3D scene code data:
::::::

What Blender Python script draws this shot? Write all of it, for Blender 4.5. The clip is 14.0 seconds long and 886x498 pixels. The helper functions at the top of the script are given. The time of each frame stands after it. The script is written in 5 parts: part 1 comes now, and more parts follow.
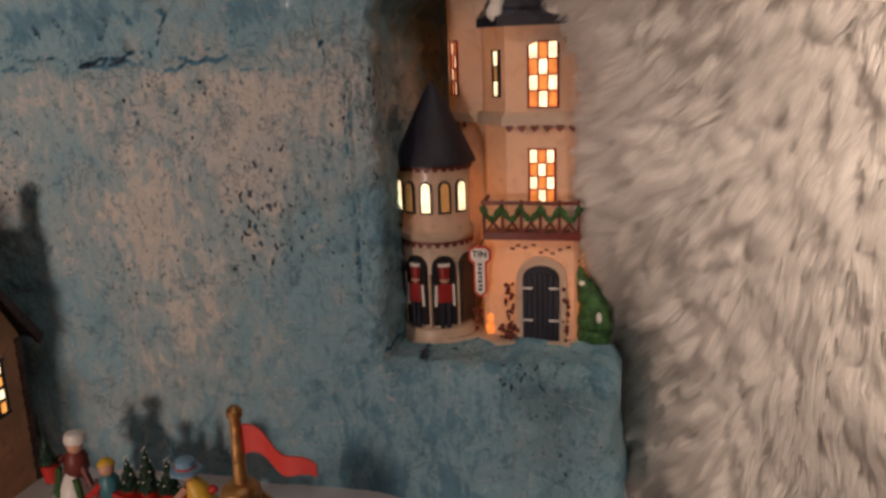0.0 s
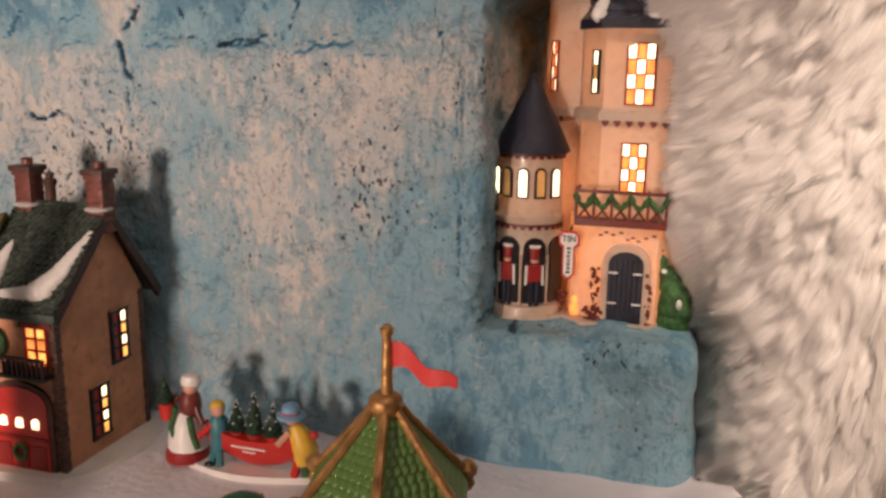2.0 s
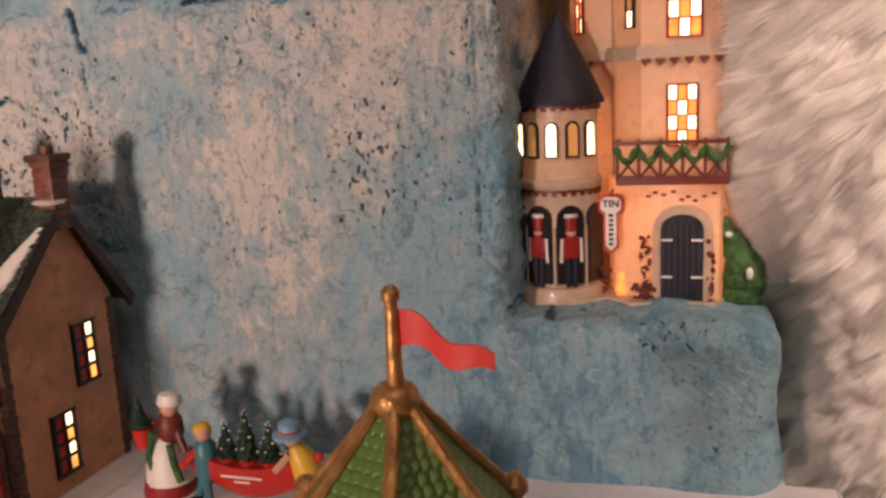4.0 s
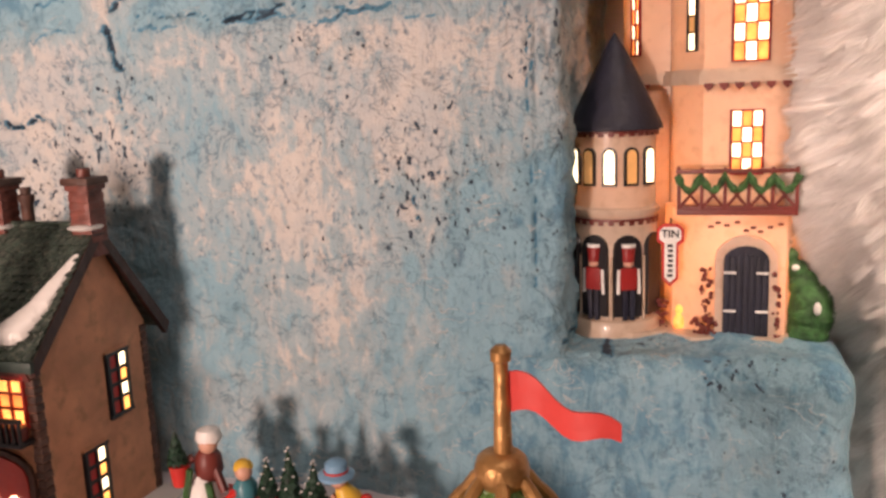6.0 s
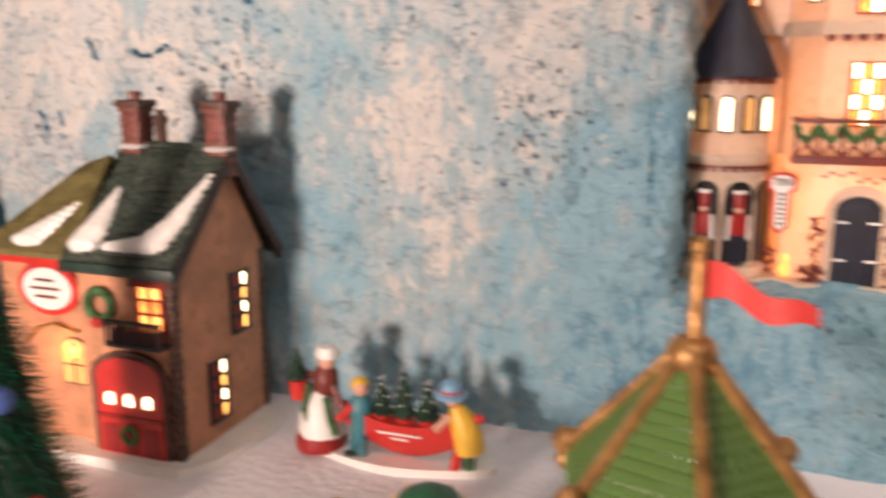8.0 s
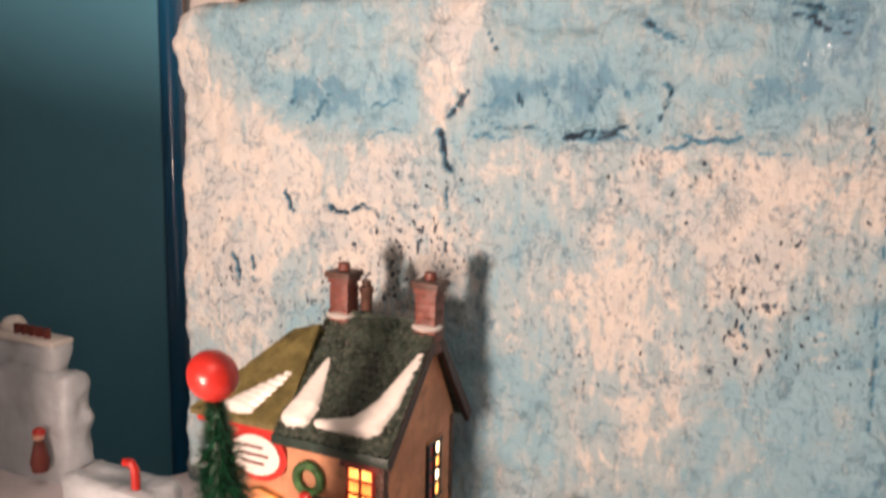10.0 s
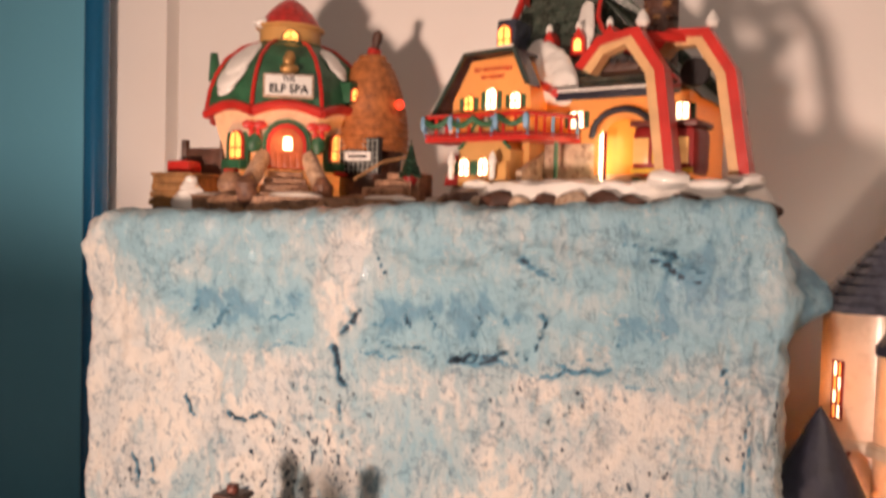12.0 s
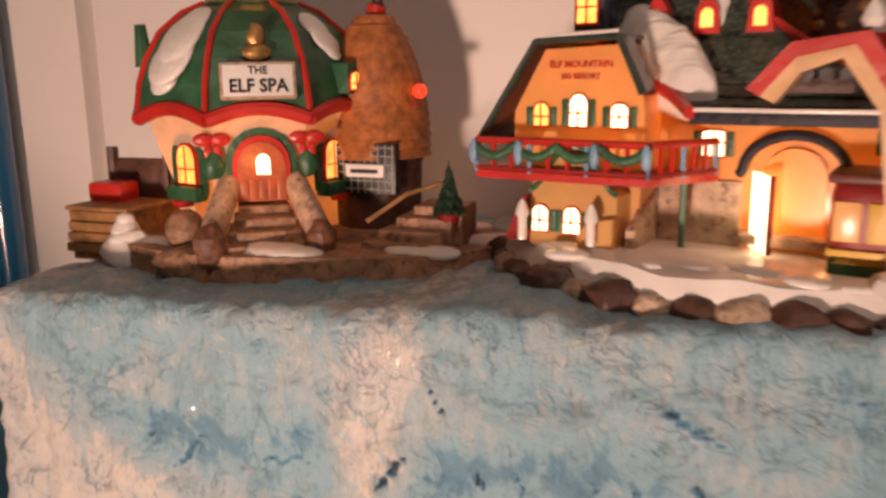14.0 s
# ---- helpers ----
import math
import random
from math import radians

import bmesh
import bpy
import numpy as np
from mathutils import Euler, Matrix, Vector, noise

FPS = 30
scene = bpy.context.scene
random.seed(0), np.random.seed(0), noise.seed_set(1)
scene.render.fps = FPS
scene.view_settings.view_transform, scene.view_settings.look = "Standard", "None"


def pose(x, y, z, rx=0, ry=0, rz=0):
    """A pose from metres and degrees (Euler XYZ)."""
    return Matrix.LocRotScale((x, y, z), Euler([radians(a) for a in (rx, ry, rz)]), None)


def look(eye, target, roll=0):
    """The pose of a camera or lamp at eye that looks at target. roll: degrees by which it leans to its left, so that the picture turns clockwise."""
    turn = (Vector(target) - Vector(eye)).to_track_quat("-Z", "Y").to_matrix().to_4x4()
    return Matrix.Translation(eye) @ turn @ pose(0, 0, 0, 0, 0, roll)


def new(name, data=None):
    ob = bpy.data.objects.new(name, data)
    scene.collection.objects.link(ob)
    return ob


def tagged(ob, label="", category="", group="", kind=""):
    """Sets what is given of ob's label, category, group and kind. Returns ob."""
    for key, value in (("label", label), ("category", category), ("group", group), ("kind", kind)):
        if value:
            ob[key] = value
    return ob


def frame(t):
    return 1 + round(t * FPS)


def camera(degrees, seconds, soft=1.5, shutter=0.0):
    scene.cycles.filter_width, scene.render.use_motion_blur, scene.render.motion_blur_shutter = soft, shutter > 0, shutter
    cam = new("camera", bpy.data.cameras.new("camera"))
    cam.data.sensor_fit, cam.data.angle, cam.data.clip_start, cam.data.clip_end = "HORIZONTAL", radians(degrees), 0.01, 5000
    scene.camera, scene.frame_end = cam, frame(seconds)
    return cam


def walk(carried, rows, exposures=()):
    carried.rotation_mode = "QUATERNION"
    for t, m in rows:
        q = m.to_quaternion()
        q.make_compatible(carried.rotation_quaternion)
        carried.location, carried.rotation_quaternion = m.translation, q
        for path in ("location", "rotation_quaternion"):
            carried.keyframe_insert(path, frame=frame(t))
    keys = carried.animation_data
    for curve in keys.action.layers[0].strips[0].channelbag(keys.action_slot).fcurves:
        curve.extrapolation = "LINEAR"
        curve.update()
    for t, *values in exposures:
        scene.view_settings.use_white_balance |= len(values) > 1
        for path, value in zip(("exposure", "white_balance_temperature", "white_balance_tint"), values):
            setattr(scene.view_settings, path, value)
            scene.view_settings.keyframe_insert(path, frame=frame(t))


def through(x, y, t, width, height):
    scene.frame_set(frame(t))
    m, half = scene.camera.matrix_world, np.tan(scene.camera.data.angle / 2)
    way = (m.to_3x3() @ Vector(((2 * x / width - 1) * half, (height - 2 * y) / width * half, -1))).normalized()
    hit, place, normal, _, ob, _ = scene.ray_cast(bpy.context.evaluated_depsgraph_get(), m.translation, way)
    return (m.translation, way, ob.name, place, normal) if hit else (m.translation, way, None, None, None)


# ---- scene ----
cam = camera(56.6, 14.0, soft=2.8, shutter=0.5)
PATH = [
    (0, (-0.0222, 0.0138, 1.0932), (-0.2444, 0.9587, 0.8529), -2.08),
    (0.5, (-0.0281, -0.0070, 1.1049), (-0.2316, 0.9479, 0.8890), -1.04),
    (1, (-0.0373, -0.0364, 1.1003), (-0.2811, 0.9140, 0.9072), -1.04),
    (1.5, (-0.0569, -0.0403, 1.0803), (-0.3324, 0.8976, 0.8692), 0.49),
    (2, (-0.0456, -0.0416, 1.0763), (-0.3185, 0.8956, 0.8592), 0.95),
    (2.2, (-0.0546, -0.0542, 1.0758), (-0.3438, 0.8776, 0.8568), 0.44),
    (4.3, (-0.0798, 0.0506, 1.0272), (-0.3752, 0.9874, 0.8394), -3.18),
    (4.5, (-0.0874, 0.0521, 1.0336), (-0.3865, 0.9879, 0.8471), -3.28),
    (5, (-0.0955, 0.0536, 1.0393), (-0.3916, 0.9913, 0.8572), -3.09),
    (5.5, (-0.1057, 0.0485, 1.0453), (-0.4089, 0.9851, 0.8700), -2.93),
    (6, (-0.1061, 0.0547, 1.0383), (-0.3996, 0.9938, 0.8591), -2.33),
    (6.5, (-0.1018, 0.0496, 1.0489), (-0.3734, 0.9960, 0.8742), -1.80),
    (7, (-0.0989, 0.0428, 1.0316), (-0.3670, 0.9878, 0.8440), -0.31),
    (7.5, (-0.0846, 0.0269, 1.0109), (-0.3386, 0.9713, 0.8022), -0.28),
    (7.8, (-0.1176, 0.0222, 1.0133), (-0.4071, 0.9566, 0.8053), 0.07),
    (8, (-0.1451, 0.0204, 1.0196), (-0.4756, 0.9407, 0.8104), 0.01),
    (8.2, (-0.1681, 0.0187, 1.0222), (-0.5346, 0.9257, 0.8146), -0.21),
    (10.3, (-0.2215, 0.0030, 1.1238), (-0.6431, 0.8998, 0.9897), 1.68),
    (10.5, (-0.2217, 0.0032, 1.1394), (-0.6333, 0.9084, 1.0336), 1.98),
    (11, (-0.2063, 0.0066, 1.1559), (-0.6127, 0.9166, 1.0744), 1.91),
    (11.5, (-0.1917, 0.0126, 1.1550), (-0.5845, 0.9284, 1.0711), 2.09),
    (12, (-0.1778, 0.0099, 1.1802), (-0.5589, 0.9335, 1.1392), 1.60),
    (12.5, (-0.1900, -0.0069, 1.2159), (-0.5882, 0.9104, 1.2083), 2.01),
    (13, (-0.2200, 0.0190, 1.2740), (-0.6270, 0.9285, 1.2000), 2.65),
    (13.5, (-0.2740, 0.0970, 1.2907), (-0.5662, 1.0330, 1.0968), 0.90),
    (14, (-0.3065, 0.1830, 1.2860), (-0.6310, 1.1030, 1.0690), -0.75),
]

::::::

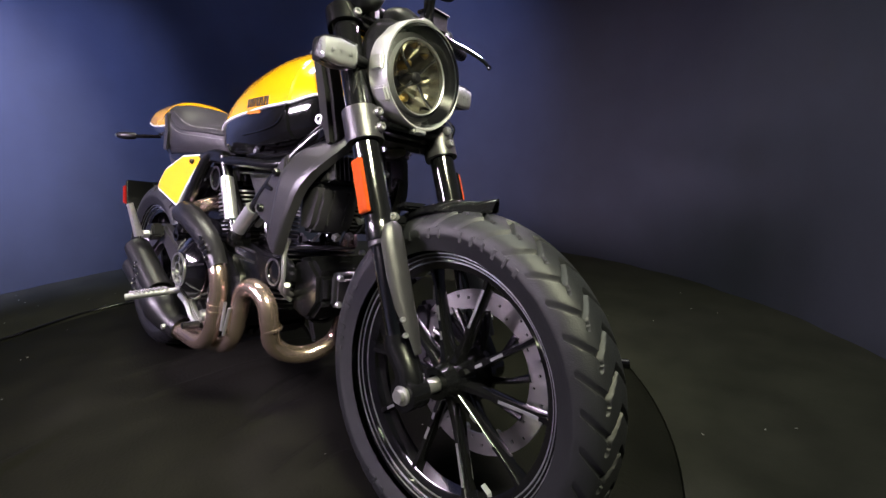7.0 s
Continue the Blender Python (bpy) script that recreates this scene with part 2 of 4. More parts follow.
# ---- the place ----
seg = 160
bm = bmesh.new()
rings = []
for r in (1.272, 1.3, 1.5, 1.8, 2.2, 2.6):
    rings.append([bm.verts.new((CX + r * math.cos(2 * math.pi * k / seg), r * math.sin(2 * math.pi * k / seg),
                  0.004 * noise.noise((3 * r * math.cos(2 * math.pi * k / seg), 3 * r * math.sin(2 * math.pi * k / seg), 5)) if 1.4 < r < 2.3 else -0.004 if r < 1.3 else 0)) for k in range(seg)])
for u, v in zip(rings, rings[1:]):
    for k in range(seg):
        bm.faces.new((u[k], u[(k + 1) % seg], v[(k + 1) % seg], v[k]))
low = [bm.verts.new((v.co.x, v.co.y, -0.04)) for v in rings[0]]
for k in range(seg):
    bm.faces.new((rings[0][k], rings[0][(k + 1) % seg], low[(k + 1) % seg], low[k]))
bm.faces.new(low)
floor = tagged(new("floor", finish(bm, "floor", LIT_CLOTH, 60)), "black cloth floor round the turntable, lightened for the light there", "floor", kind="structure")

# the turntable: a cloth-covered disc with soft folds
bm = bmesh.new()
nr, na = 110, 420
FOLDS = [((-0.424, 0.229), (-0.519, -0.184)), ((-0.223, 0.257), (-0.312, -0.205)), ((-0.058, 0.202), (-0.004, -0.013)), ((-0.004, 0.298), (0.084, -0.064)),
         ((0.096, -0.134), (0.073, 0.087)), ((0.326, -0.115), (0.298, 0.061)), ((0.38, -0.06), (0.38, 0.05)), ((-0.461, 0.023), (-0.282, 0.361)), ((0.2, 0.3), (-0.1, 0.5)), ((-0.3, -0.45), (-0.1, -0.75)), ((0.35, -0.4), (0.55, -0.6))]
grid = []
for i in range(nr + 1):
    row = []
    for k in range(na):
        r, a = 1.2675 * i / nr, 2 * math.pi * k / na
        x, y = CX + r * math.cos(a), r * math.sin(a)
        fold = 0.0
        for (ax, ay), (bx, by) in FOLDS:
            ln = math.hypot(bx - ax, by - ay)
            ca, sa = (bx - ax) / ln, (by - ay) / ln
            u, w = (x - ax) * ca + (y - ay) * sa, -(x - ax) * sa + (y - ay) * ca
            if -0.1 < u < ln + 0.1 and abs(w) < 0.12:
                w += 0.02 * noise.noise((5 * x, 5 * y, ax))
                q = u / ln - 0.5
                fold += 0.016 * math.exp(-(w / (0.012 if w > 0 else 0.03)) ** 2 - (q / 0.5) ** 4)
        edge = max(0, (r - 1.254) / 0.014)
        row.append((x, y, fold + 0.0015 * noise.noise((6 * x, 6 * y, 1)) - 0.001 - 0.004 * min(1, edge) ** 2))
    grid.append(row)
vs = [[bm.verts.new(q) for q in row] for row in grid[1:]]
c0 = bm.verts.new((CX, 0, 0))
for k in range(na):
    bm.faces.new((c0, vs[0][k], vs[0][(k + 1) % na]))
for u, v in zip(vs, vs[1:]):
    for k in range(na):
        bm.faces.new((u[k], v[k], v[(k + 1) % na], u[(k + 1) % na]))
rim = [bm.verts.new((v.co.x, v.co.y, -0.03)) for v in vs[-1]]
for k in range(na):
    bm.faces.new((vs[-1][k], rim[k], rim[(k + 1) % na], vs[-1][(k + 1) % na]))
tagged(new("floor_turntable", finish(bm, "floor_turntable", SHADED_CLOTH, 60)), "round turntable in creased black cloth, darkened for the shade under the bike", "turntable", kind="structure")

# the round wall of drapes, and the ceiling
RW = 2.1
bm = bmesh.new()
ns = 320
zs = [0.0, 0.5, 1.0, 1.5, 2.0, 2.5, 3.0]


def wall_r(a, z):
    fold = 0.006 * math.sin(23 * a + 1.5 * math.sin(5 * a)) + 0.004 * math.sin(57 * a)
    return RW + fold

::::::

Requirement: In the listing above, find the line containing "scene.camera, scene.frame_end = cam, frame(seconds)" and the line containing "keys = carried.animation_data", then repeat those two lines and everything between them exactly.

Exercise output:
    scene.camera, scene.frame_end = cam, frame(seconds)
    return cam


def walk(carried, rows, exposures=()):
    carried.rotation_mode = "QUATERNION"
    for t, m in rows:
        q = m.to_quaternion()
        q.make_compatible(carried.rotation_quaternion)
        carried.location, carried.rotation_quaternion = m.translation, q
        for path in ("location", "rotation_quaternion"):
            carried.keyframe_insert(path, frame=frame(t))
    keys = carried.animation_data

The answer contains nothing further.